Comment by agys

11 hours ago

Too small… I got used to my 4K Philips OLED 42" that I hung directly on the wall in front of my desk (no stand at all)… USB-C cable also charges the MacBook. This size is so good to work with; so much screen estate.

I agree, and use a 55" LG OLED TV similarly. Got it on sale for $1,300.

Especially nice in a small apartment where I use the same display for video, gaming, and desktop.

No USB-C, but HDMI works better for long cable runs anyway, so I can keep my (non-laptop) computers in the other room and just "dock" my wireless input devices to a USB-C charger as needed.

Thunderbolt would be even worse, as even if I could somehow get Thunderbolt out of an Nvidia GPU, I'm not aware of any devices that would allow switching between multiple Thunderbolt inputs, and 4 sufficiently long optical Thunderbolt cables would probably cost more than the display itself.

As for crisp text, I'll replace it with a 120 Hz 8K display in a few years if the price is right. In the mean time, I value screen real estate far higher (and dislike multi-monitor setups).

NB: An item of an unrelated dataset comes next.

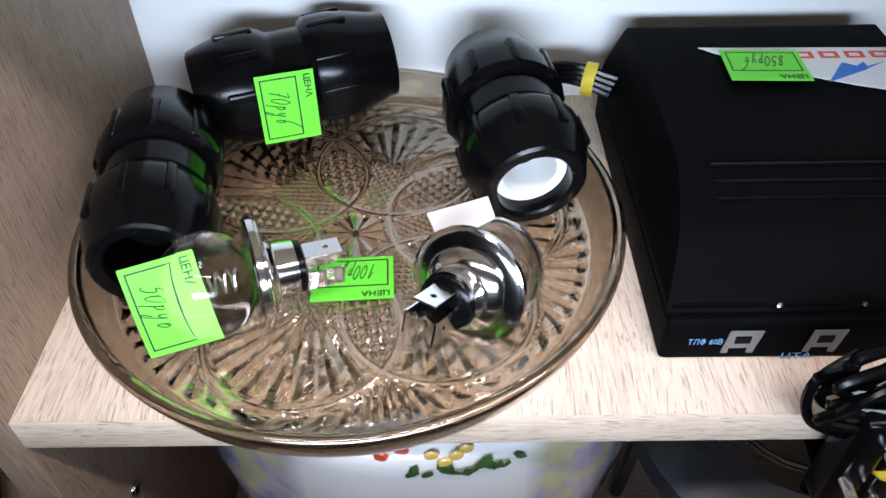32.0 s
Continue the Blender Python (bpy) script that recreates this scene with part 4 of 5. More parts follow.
def blue_punch():
    o = thing("hole_punch", "glossy royal blue steel hole punch with a ring handle", "hole punch", -0.380, 0.3880, SHELF, -6.0)
    inv = o.matrix_basis.inverted()

    def loc(x, y):
        p = inv @ Vector((x, y, 1.0))
        return (p.x, p.y)

    base = [loc(-0.447, 0.391), loc(-0.413, 0.3652), loc(-0.3265, 0.3580), loc(-0.3235, 0.400), loc(-0.315, 0.438), loc(-0.325, 0.447), loc(-0.436, 0.452), loc(-0.446, 0.440)]
    part("base", b_plate(rounded(base, [0.004, 0.012, 0.003, 0.01, 0.004, 0.004, 0.006, 0.006]), [], 0.0055, 0.0012, 3, fmap=lambda u, v, w: (u, v, w + 0.0055)), BLUE, o)
    a = radians(34)

    def lean(u, v, w):
        bend = max(0.0, 0.014 - v)
        return (u, -0.0005 + v * math.cos(a) - w * math.sin(a) + bend * 0.15, 0.0285 + v * math.sin(a) + w * math.cos(a) - bend * 0.35 - 0.09 * u)

    out = rounded([(-0.0640, 0.0), (-0.0640, 0.012), (-0.0560, 0.078), (0.0510, 0.078), (0.0605, 0.012), (0.0605, 0.0), (0.0330, 0.0), (0.0315, 0.044), (-0.0325, 0.046), (-0.0350, 0.004), (-0.037, 0.0)],
                  [0.006, 0.006, 0.015, 0.015, 0.004, 0.002, 0.002, 0.008, 0.008, 0.002, 0.004], 7)
    h = part("handle", b_plate(out, [], 0.010, 0.0024, 4, [("v", c) for c in (0.003, 0.006, 0.010, 0.014)], lean), BLUE, o)
    part("bed", b_plate(rounded([(-0.034, -0.004), (0.036, -0.004), (0.036, 0.050), (-0.034, 0.058)], [0.002, 0.002, 0.004, 0.006]), [], 0.002, 0.0005, 2, fmap=lambda u, v, w: (u, v * 0.86 + 0.004, 0.0065 + 0.20 * max(0, v) + 0.0015 * math.sin(u * 160) * (v > 0.04) + w)), BLUE, o)
    for x in (-0.0335, 0.0350):
        br = part("bracket", b_prism(rounded([(0.000, 0.005), (0.044, 0.005), (0.046, 0.045), (0.030, 0.045), (0.004, 0.024)], 0.003), x - 0.001, x + 0.001, 0.0004), BLUE, o)
        s = 1 if x < 0 else -1
        for y, z in ((0.012, 0.026), (0.020, 0.033)):
            part("rivet", b_lathe([(0.0026, 0), (0.0024, 0.0008), (0.0014, 0.0014), (0, 0.0015)], 14, axis_pose((x + s * 0.0012, y - 0.006, z), (x + s, y - 0.006, z))), STEEL, br)
        if x > 0:
            for y, z in ((0.012, 0.018), (0.018, 0.026)):
                part("rivet", b_lathe([(0.0026, 0), (0.0024, 0.0008), (0.0014, 0.0014), (0, 0.0015)], 14, axis_pose((0.0605, y - 0.004, z), (1, y - 0.004, z))), STEEL, br)
    part("side_wall", b_prism(rounded([(0.004, 0.005), (0.050, 0.005), (0.046, 0.036), (0.012, 0.020)], 0.003), 0.0535, 0.0560, 0.0006), BLUE, o)
    part("bracket_foot", b_tube([(-0.036, 0.004, 0.0065), (-0.026, 0.012, 0.0065), (-0.026, 0.030, 0.0065)], 0.004, 10), BLUE, o)
    p = lean(0.0072, 0.0610, 0.0008)
    price_sticker(o, Matrix.Translation(p) @ pose(0, 0, 0, math.degrees(a), 5, 0) @ pose(0, 0, 0, 0, 0, -22), 0.0345, 0.0275, "100pyb")
    return o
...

You're using the pixels for something different than the target audience.

People who want a Studio Display want retina crispness. If you enjoy a 42" 4k, you're more concerned with real estate than image fidelity.

I'm happy with a 65" 4K TV in my living room, but a 4K 27" monitor is borderline too low-res for computer work. Same pixel count, but different use cases.

  • I think I’m absolutely the target audience: I’m a designer, programmer, animator. Crispness at 4k is still quite good at 1m distance from my face. I’d buy it without hesitation if it came much, much larger.

42 inches! thats a lot of viewing area.

  • Indeed! The big monitor is about 1m from me, the median a bit below my eyes. The laptop on which I type on sits in-between and the two screens align almost perfectly (optically). This setup works well for me and I feel it’s very ergonomic. That's why I can't go back to tiny (<32") screens anymore.

    • You could get something smaller but have it closer to your face than 1m?

      The sort of “visual impact” a screen can have is mostly a combination of what percentage of your FOV it consumes.

      People think they’ve got a bunch of screen real estate when they buy a big TV to use as a monitor… and then they use it a twice or more the distance of a regular monitor.